-- Begin --

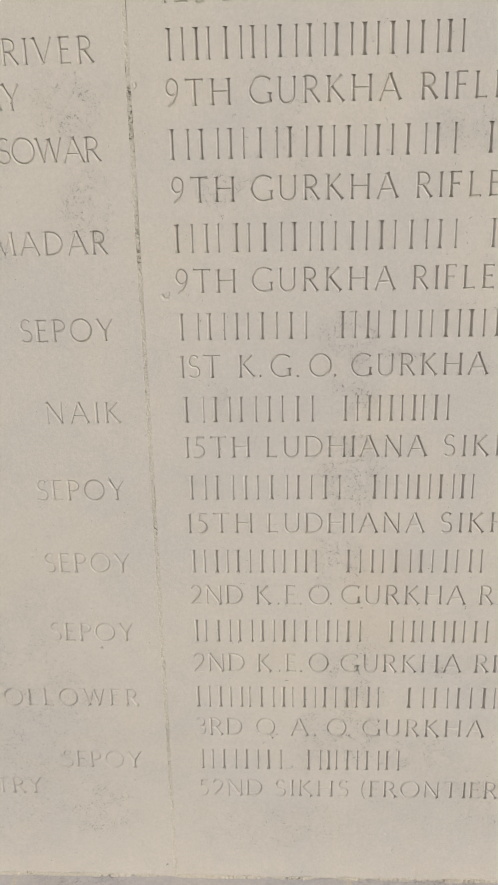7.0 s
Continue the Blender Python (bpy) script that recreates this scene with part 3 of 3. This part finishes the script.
# ---- mortar joints ----
def mortar_joint(name, label, x0, x1, z0, z1, front, mat, rough=0.0008, seed=0, dips=1.0, slack=0.1, crack=0.0008):
    """A strip of mortar with an uneven, pitted face."""
    step = 0.0010
    long_x = (x1 - x0) > (z1 - z0)
    nl = int(max(x1 - x0, z1 - z0) / step)
    nw = 6
    bm = bmesh.new()
    grid = []
    for i in range(nl + 1):
        line = []
        for j in range(nw + 1):
            u, v = i / nl, j / nw
            x, z = (x0 + (x1 - x0) * u, z0 + (z1 - z0) * v) if long_x else (x0 + (x1 - x0) * v, z0 + (z1 - z0) * u)
            p = Vector((x * 620 + seed, z * 620, seed * 1.7))
            q = Vector((x * 38 + seed, z * 38, 3.1))
            loose = max(0.0, noise.noise(q) + 0.05)
            dy = rough * 0.8 * noise.noise(p) + rough * 1.2 * loose * dips
            dy += 0.0050 * dips * max(0.0, noise.noise(Vector((p.x * 0.7, p.y * 0.35, p.z))) - 0.34 + 0.45 * loose)
            if j == nw and not long_x:      # a crack that opens and closes along the stone
                x -= crack * max(0.0, min(1.0, 1.3 * noise.noise(Vector((seed, z * 27, 0.4))) + 0.7 * noise.noise(Vector((seed, z * 190, 2.4))) + slack))
            elif 0 < j < nw:
                if long_x:
                    z += 0.00025 * noise.noise(p * 1.3)
                else:
                    x += 0.00025 * noise.noise(p * 1.3)
            line.append(bm.verts.new((x, front + dy, z)))
        grid.append(line)
    for i in range(nl):
        for j in range(nw):
            bm.faces.new((grid[i][j], grid[i + 1][j], grid[i + 1][j + 1], grid[i][j + 1]))
    bmesh.ops.recalc_face_normals(bm, faces=bm.faces[:])
    back = bmesh.ops.extrude_face_region(bm, geom=bm.faces[:])
    for v in [g for g in back["geom"] if isinstance(g, bmesh.types.BMVert)]:
        v.co.y = front + 0.02
    bmesh.ops.recalc_face_normals(bm, faces=bm.faces[:])
    me = bpy.data.meshes.new(name)
    bm.to_mesh(me)
    bm.free()
    me.materials.append(mat)
    return thing(name, label, "mortar joint", "mortar joints", "structure", me)


mortar_joint("mortar_joint", "narrow upright joint with cracked, weathered mortar", LEFT_JOINT - GAP / 2 - 0.0002, LEFT_JOINT + GAP / 2 + 0.0002, BASE, TOP - 0.004, WALL + 0.0001, old_mortar, 0.0005, 1, 0.3, 0.15, 0.0006)
mortar_joint("mortar_joint", "narrow upright joint with dark pitted mortar", RIGHT_JOINT - GAP / 2 - 0.0002, RIGHT_JOINT + GAP / 2 + 0.0002, BASE, TOP - 0.004, WALL + 0.0003, old_mortar, 0.0007, 4, 0.45, 0.05, 0.0007)
mortar_joint("mortar_joint", "level joint filled with cream pitted mortar", UPPER_X - 0.006, 1.2205, TOP - 0.0036, TOP + 0.0001, WALL + 0.0002, mortar, 0.0007, 7, 0.4)
mortar_joint("mortar_joint", "upright joint filled with cream mortar beside the block", BLOCK_END - 0.0005, UPPER_X + 0.0001, TOP + 0.0002, 2.35, WALL + 0.0002, mortar, 0.0006, 9, 0.3, 0.1, 0.0005)
mortar_joint("mortar_joint", "crumbling mortar line along the foot of the panels", -0.96, 1.22, BASE - 0.002, BASE + 0.0045, WALL - 0.0008, old_mortar, 0.0016, 12, 1.9)

mortar_joint("mortar_joint", "narrow level joint under the projecting block", -0.96, BLOCK_END, TOP - 0.0035, TOP - 0.0005, WALL, limestone, 0.0001, 15, 0.0)

# ---- plinth, ground ----
for x0, x1 in ((-1.05, -0.4125), (-0.4095, -0.0465), (-0.0435, 1.31)):
    ob = thing("plinth_block", "grey-lilac limestone block of the plinth under the panels", "stone block", "plinth blocks")
    part("slab", block(x0, x1, 0.49, WALL + DEEP + 0.05, 0.0, BASE, 0.001), plinth_stone, ob)
for x in (-0.411, -0.045):
    bm = block(x - 0.0024, x + 0.0024, 0.4925, 0.59, 0.02, BASE + 0.0003, 0)
    me = bpy.data.meshes.new("mortar_joint")
    bm.to_mesh(me)
    bm.free()
    me.materials.append(mortar)
    thing("mortar_joint", "pale mortar joint between two plinth blocks", "mortar joint", "mortar joints", "structure", me)
# ground sheet out of view, added pale to send light up the stones
ground = thing("ground", "unseen ground round the memorial, pale to bounce light up", "ground", "", "structure", bpy.data.meshes.new("ground"))
bm = bmesh.new()
bmesh.ops.create_grid(bm, x_segments=8, y_segments=8, size=400)
bm.to_mesh(ground.data)
bm.free()
ground.data.materials.append(bounce_ground)
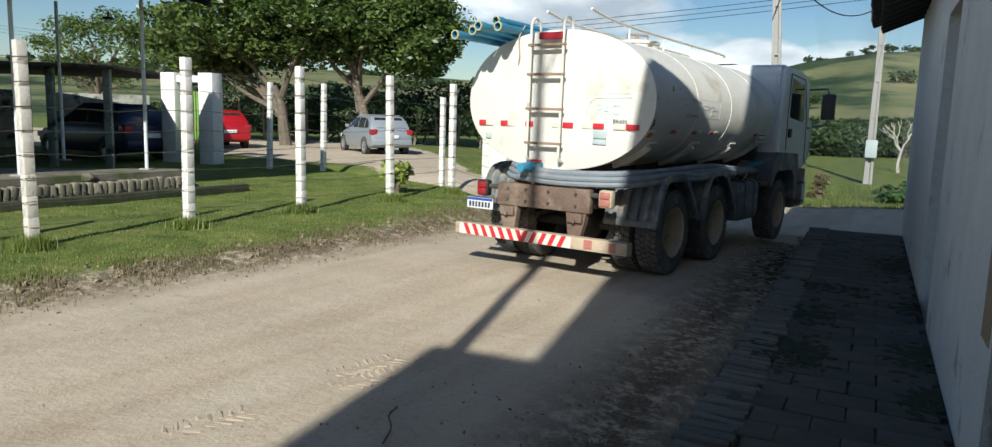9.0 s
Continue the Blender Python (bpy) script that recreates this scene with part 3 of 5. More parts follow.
def add_wheel(truck, meshes, x, y, side, dual=True, drop=0.0):
    """A road wheel that turns about its axle; side 1: right, -1: left."""
    tyre, rim, hub, nut, hole = meshes
    w = new("wheel")
    w.empty_display_size = 0.1
    w.parent = truck
    w.matrix_local = pose(x, y, AXLE_Z - drop)

    def put(name, mesh, m, parent=w):
        o = new(name, mesh)
        o.parent = parent
        o.matrix_local = (m if side == 1 else pose(0, 0, 0, 0, 0, 180) @ m)
        return o
    put("tyre", tyre, pose(0, 0, 0))
    if dual:
        put("inner_tyre", tyre, pose(-0.32, 0, 0, 20))
        put("rim", rim, pose(0, 0, 0))
    else:
        put("rim", rim, pose(0.0, 0, 0))
    put("hub", hub, pose(-0.02, 0, 0))
    for k in range(10):
        a = 36 * k
        put("wheel_nut", nut, pose(0, 0, 0, a, 0, 0) @ pose(0.0, 0, 0.122))
        if k % 2:
            put("hand_hole_dark", hole, pose(0, 0, 0, a + 18, 0, 0) @ pose(0.0, 0, 0.195))
    return w, Vector((x, y, AXLE_Z - drop))


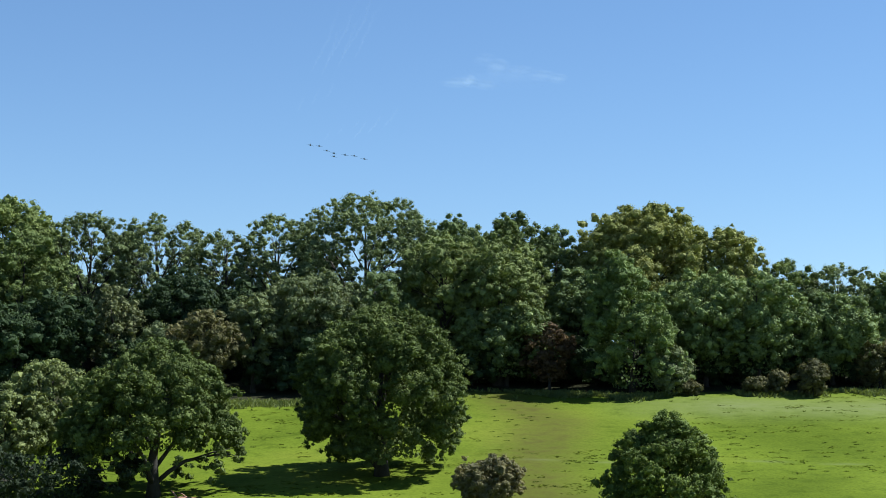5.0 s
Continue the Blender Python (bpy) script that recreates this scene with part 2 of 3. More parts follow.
def blades(name, places, size, mat, label, seed, tall=1.0, wide=0.55):
    """Tufts of upright blades, three to a tuft."""
    rng = np.random.default_rng(seed)
    n = len(places)
    k = 3
    base = np.repeat(places, k, axis=0)
    s = np.repeat(size, k)
    ang = rng.uniform(0, 2 * np.pi, n * k)
    lean = rng.normal(0, 0.45, (n * k, 2))
    w = np.stack([np.cos(ang), np.sin(ang), np.zeros(n * k)], 1) * (s * wide)[:, None]
    top = np.stack([lean[:, 0] * s, lean[:, 1] * s, s * tall * rng.uniform(0.7, 1.2, n * k)], 1)
    v = np.stack([base - w, base + w, base + w * 0.4 + top, base - w * 0.5 + top * 0.85], 1).reshape(-1, 3)
    f = np.arange(n * k * 4).reshape(-1, 4)
    return tagged(mesh_ob(name, v, f, mat), label, "grass", kind="stuff")


def scatter(rng, n, x0, x1, y0, y1):
    x, y = rng.uniform(x0, x1, n), rng.uniform(y0, y1, n)
    keep = y < wood_edge(x) + 1.5
    x, y = x[keep], y[keep]
    return np.stack([x, y, height(x, y) - 0.03], 1)


def build_grass():
    rng = np.random.default_rng(11)
    p = scatter(rng, 800, -60, 62, 122, 200)
    p = p[noise_keep(p, 0.05, -0.1)]
    p = np.repeat(p, 16, axis=0) + rng.normal(0, 0.3, (len(p) * 16, 3)) * (1.7, 1, 0)
    p[:, 2] = height(p[:, 0], p[:, 1]) + 0.02
    blades("grass", p, rng.uniform(0.10, 0.24, len(p)), GRASS, "low uneven tussocks of yellow-green grass", 1, 0.12)
    p = scatter(rng, 1100, -60, 62, 122, 200)
    p = p[noise_keep(p, 0.07, -0.15)]
    p = np.repeat(p, 14, axis=0) + rng.normal(0, 0.11, (len(p) * 14, 3)) * (1.5, 1, 0)
    p[:, 2] = height(p[:, 0], p[:, 1]) - 0.01
    blades("weeds", p, rng.uniform(0.06, 0.17, len(p)), WEEDS, "darker weed clumps dotted over the pasture", 2, 0.7, 0.25)
    x = rng.uniform(-65, 65, 17000)
    y = wood_edge(x) + rng.normal(-0.2, 1.2, len(x))
    p = np.stack([x, y, height(x, y) - 0.05], 1)
    p = p[noise_keep(p, 0.22, -0.05)]
    blades("tall_grass", p, rng.uniform(0.18, 0.60, len(p)), TALL, "tall pale grass and nettles along the wood", 3, 0.9, 0.16)


def noise_keep(p, scale, level):
    return np.array([noise.noise(Vector((a * scale, b * scale, 0.5))) > level for a, b, c in p])


build_grass()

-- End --

Your goal => Find "script". Copy every line it occurs in.

The response =>
Continue the Blender Python (bpy) script that recreates this scene with part 3 of 3. This part finishes the script.
Continue the Blender Python (bpy) script that recreates this scene with part 3 of 5. More parts follow.
Continue the Blender Python (bpy) script that recreates this scene with part 2 of 3. More parts follow.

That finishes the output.